In art, the students will use their imagination, add to their visual repertoire, grow in confidence, and communicate in a non-verbal way. All the while they will be learning about art history and trying new techniques and concepts. This year’s theme lends itself to students doing art work inspired by American artists. Projects will include marbleizing, portraiture, observational drawings and print making. We will continue to study a ‘painting of the week’ using posters displayed in class, ranging from 15th century to late 20th century works.
Spanish is taught through movement, stories, games and songs and is based on the TPR (Total Physical Response) system. Students actively participate in each class, learning basic conversational skills and telling simple stories, aided by movement and acting as they learn to understand and respond to the language.
In music this year we will include a focus on traditional American folk songs. Students will learn rounds and harmonies, with an emphasis on singing in parts. Students will also develop their understanding of rhythm and math in musical notation. Recorder lessons include learning to read music and play by ear on both soprano and alto recorders. Students should practice for 5-15 minutes a day at home.

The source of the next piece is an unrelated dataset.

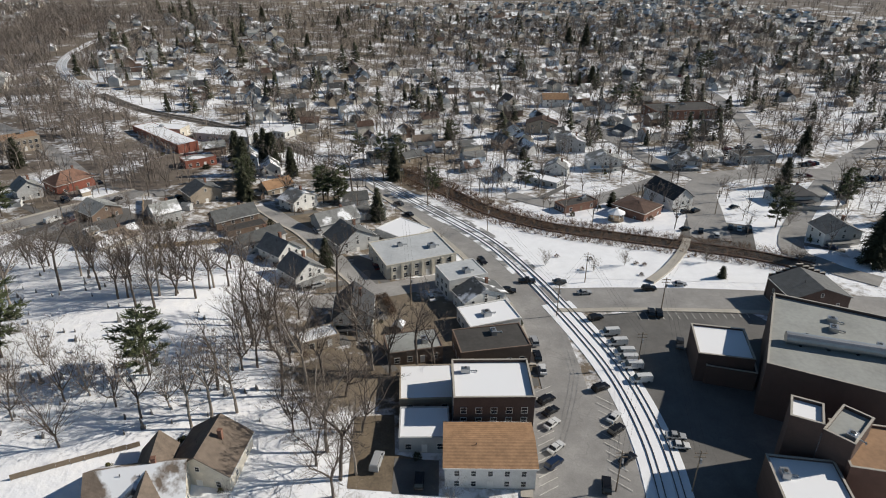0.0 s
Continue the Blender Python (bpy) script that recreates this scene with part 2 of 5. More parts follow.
M = {
    "ground": ground_material(),
    "asphalt": asphalt_material("road_asphalt", (0.275, 0.267, 0.257)),
    "lot": asphalt_material("lot_asphalt", (0.13, 0.126, 0.12)),
    "concrete": plain("concrete", (0.42, 0.39, 0.34), 0.85, spread=0.2, bump_by=0.2),
    "paint": plain("road_paint", (0.62, 0.61, 0.57), 0.7, fine=4),
    "yellow": plain("yellow_paint", (0.5, 0.36, 0.10), 0.7),
    "snow": plain("snow_cover", (0.88, 0.895, 0.92), 0.75, big=0.3, spread=0.07, bump_by=0.5),
    "rail": plain("rail_steel", (0.10, 0.085, 0.075), 0.45, 0.7),
    "ballast": plain("track_ballast", (0.16, 0.145, 0.13), 0.95, fine=6, spread=0.4, bump_by=0.6),
    "sleeper": plain("track_sleeper", (0.075, 0.06, 0.05), 0.9),
    "wood": plain("weathered_wood", (0.22, 0.17, 0.12), 0.85, fine=5, bump_by=0.3),
    "fence": plain("tan_board", (0.36, 0.26, 0.16), 0.85, fine=5),
    "bark": plain("bark", (0.105, 0.085, 0.07), 0.95, fine=4, spread=0.4),
    "bark_pale": plain("pale_bark", (0.26, 0.225, 0.19), 0.95, fine=4, spread=0.35),
    "twig": plain("twigs", (0.185, 0.15, 0.127), 0.95, fine=2, spread=0.3, per_object=0.35),
    "twig_far": plain("distant_twigs", (0.20, 0.168, 0.145), 0.95, big=0.09, fine=0.3, spread=0.6, per_island=0.5),
    "needle": plain("pine_needles", (0.08, 0.096, 0.042), 0.8, fine=1.5, spread=0.45, per_object=0.3, per_island=0.4),
    "needle_dark": plain("spruce_needles", (0.05, 0.054, 0.027), 0.8, fine=1.5, spread=0.45, per_object=0.3, per_island=0.4),
    "hedge": plain("evergreen_hedge", (0.10, 0.095, 0.032), 0.85, fine=2, spread=0.45, per_object=0.4),
    "shrub": plain("bare_shrub", (0.17, 0.11, 0.075), 0.95, fine=2, spread=0.4, per_object=0.4),
    "stone": plain("grave_granite", (0.20, 0.195, 0.19), 0.7, fine=6, spread=0.3, per_object=0.55),
    "glass": plain("window_glass", (0.03, 0.035, 0.042), 0.08, spread=0.3),
    "trim": plain("white_trim", (0.74, 0.73, 0.70), 0.55, spread=0.08),
    "dark": plain("dark_metal", (0.035, 0.035, 0.037), 0.5, 0.3),
    "tyre": plain("tyre_rubber", (0.025, 0.025, 0.026), 0.9),
    "metal": plain("galvanised_metal", (0.42, 0.43, 0.44), 0.4, 0.7),
    "water": plain("dark_water", (0.028, 0.024, 0.019), 0.55, fine=1.5, spread=0.5),
    "ice": plain("lake_ice", (0.60, 0.70, 0.80), 0.25, big=0.01, spread=0.12),
    "earth": plain("bare_earth", (0.15, 0.118, 0.082), 0.95, big=0.2, fine=2.0, spread=0.45, bump_by=0.5),
    "red": plain("red_paint", (0.42, 0.045, 0.04), 0.5),
    "green": plain("green_paint", (0.06, 0.36, 0.13), 0.5),
    "brick": brick_material("brick_wall", (0.20, 0.105, 0.075)),
    "brick_dark": brick_material("dark_brick_wall", (0.095, 0.062, 0.052)),
    "brick_red": brick_material("red_brick_wall", (0.27, 0.09, 0.06)),
}
WALLS = {
    "white": (0.74, 0.735, 0.71), "cream": (0.66, 0.615, 0.525), "grey": (0.47, 0.48, 0.48), "tan": (0.40, 0.335, 0.26), "blue": (0.50, 0.58, 0.66),
    "brown": (0.20, 0.14, 0.105), "red": (0.27, 0.075, 0.06), "pink": (0.56, 0.38, 0.30), "teal": (0.06, 0.27, 0.32),
}
for k, c in WALLS.items():
    M["w_" + k] = siding_material(k + "_siding", c)
ROOFS = {"grey": (0.235, 0.24, 0.235), "dark": (0.055, 0.058, 0.064), "brown": (0.115, 0.068, 0.05), "tan": (0.36, 0.215, 0.12), "rust": (0.25, 0.14, 0.10), "pale": (0.38, 0.39, 0.375), "slate": (0.13, 0.135, 0.135), "umber": (0.21, 0.165, 0.13), "red": (0.30, 0.095, 0.075), "green": (0.11, 0.17, 0.14)}
for k, c in ROOFS.items():
    M["r_" + k] = roof_material(k + "_shingles", c)
    M["rs_" + k] = roof_material(k + "_shingles_snowy", c, 0.5)
M["flat_snow"] = roof_material("flat_roof_snow", (0.2, 0.2, 0.2), 0.86)
M["flat_part"] = roof_material("flat_roof_part_snow", (0.36, 0.36, 0.35), 0.52)
M["flat_pale"] = plain("flat_roof_pale_sheet", (0.50, 0.52, 0.53), 0.7, big=0.15, fine=1.2, spread=0.16)
M["flat_grey"] = plain("flat_roof_membrane", (0.30, 0.31, 0.295), 0.8, big=0.12, fine=1.0, spread=0.22)
M["flat_dark"] = plain("flat_roof_tar", (0.06, 0.056, 0.052), 0.85, big=0.15, fine=1.0, spread=0.35)
M["flat_brown"] = plain("flat_roof_gravel", (0.33, 0.20, 0.115), 0.9, big=0.12, fine=1.0, spread=0.3)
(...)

The 5th-6th grade class has a weekly yoga class and, with the rest of the school, engages in a variety of physical activities on Friday afternoons, according to the season. These include hiking, soccer, skiing and swimming. The 5th-6th grade also works at ‘movements’, rhythmic dances and exercises performed to music, which involve a combination of physical and mental attention.
The core of our homework is daily reading. We expect every child to read at home for at least twenty minutes a day, seven days a week, and we consider this assignment to be of paramount importance.